OBJECTIVE> Output the material exactly, but drop every image it holds.

SOURCE DATA>
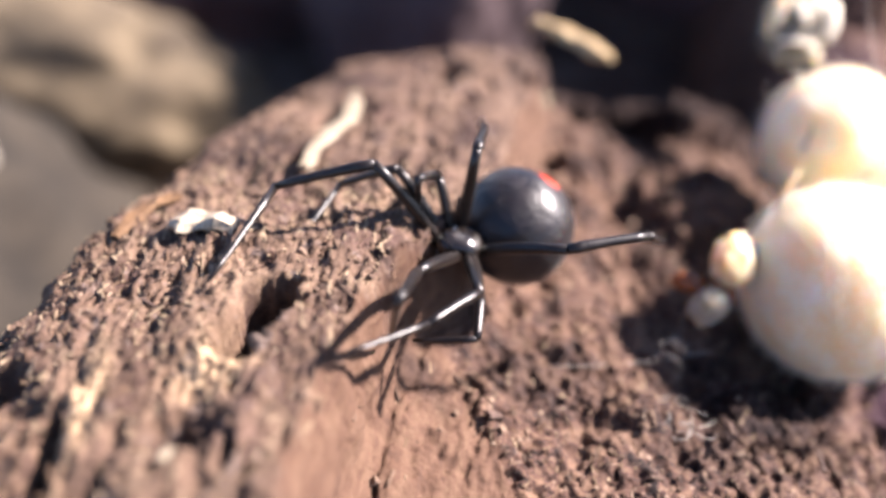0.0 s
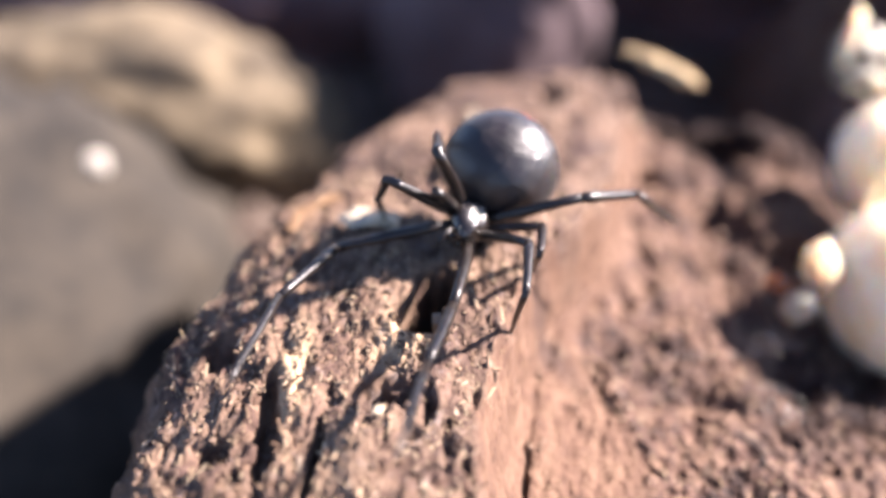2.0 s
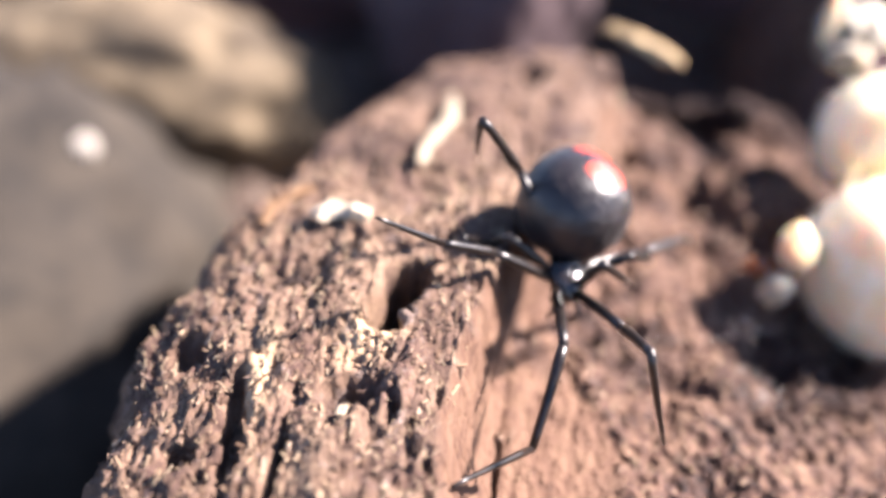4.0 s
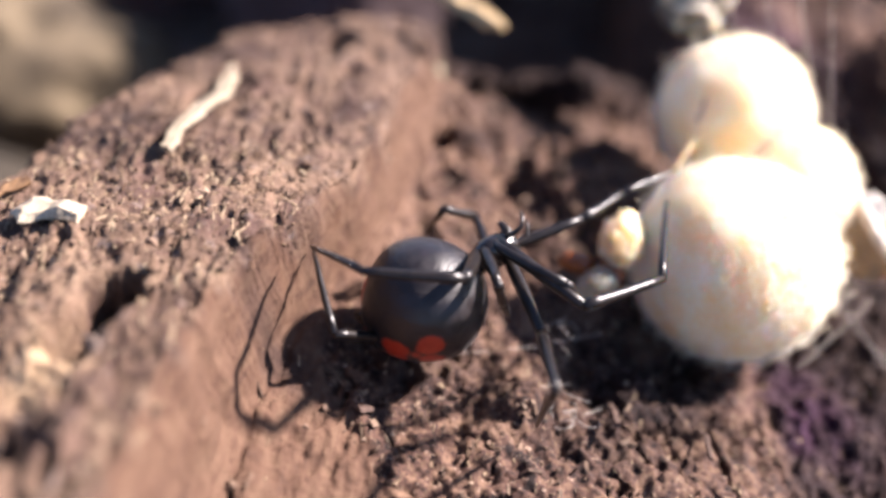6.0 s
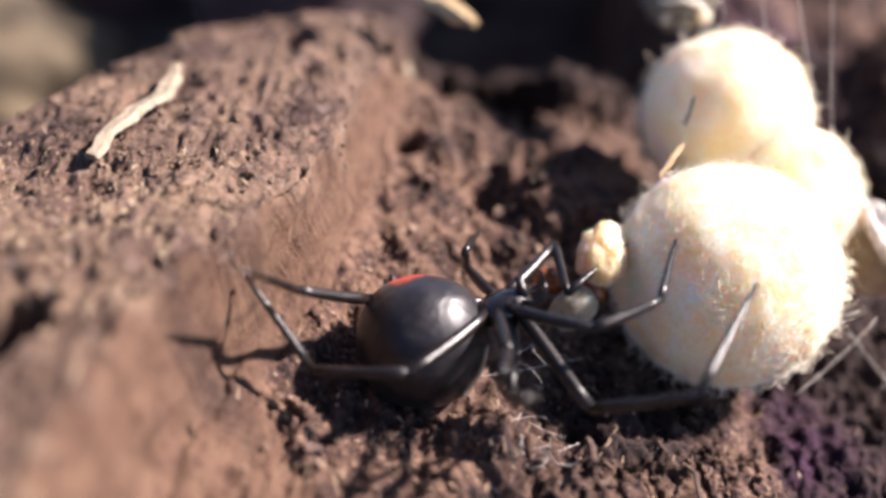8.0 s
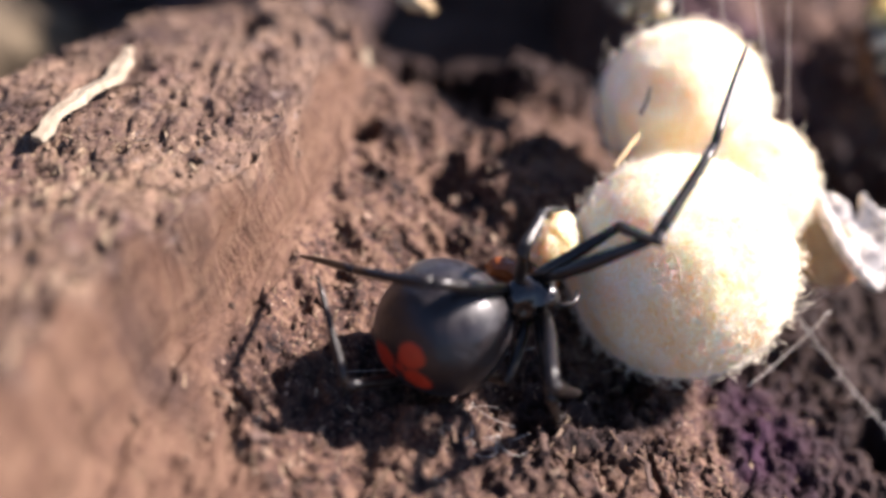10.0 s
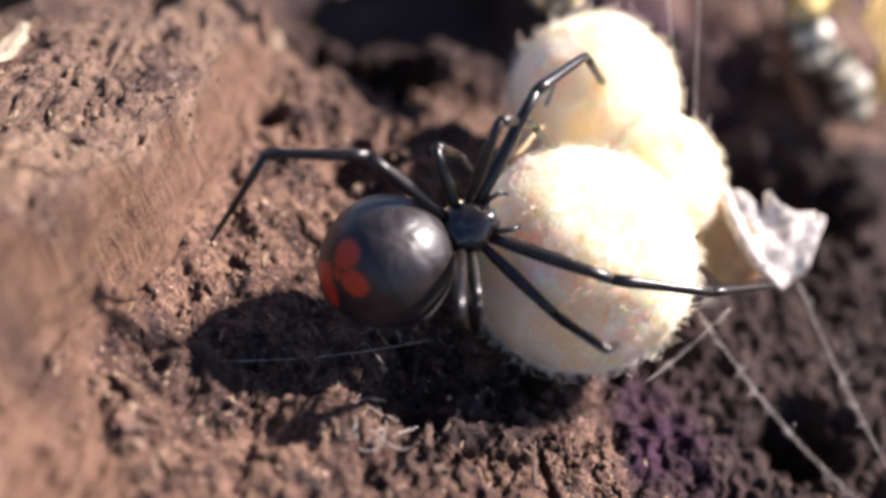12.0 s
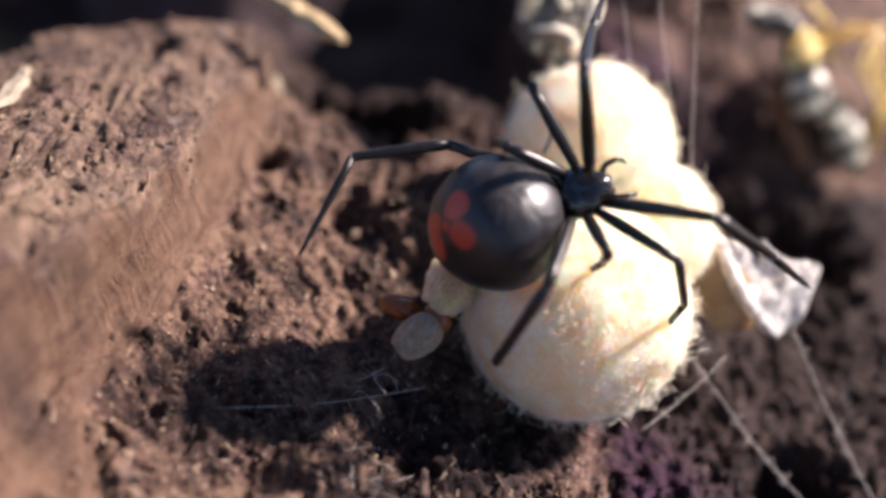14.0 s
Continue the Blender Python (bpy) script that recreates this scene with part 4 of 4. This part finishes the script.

WRITTEN SOLUTION>
0.0 s
2.0 s
4.0 s
6.0 s
8.0 s
10.0 s
12.0 s
14.0 s
Continue the Blender Python (bpy) script that recreates this scene with part 4 of 4. This part finishes the script.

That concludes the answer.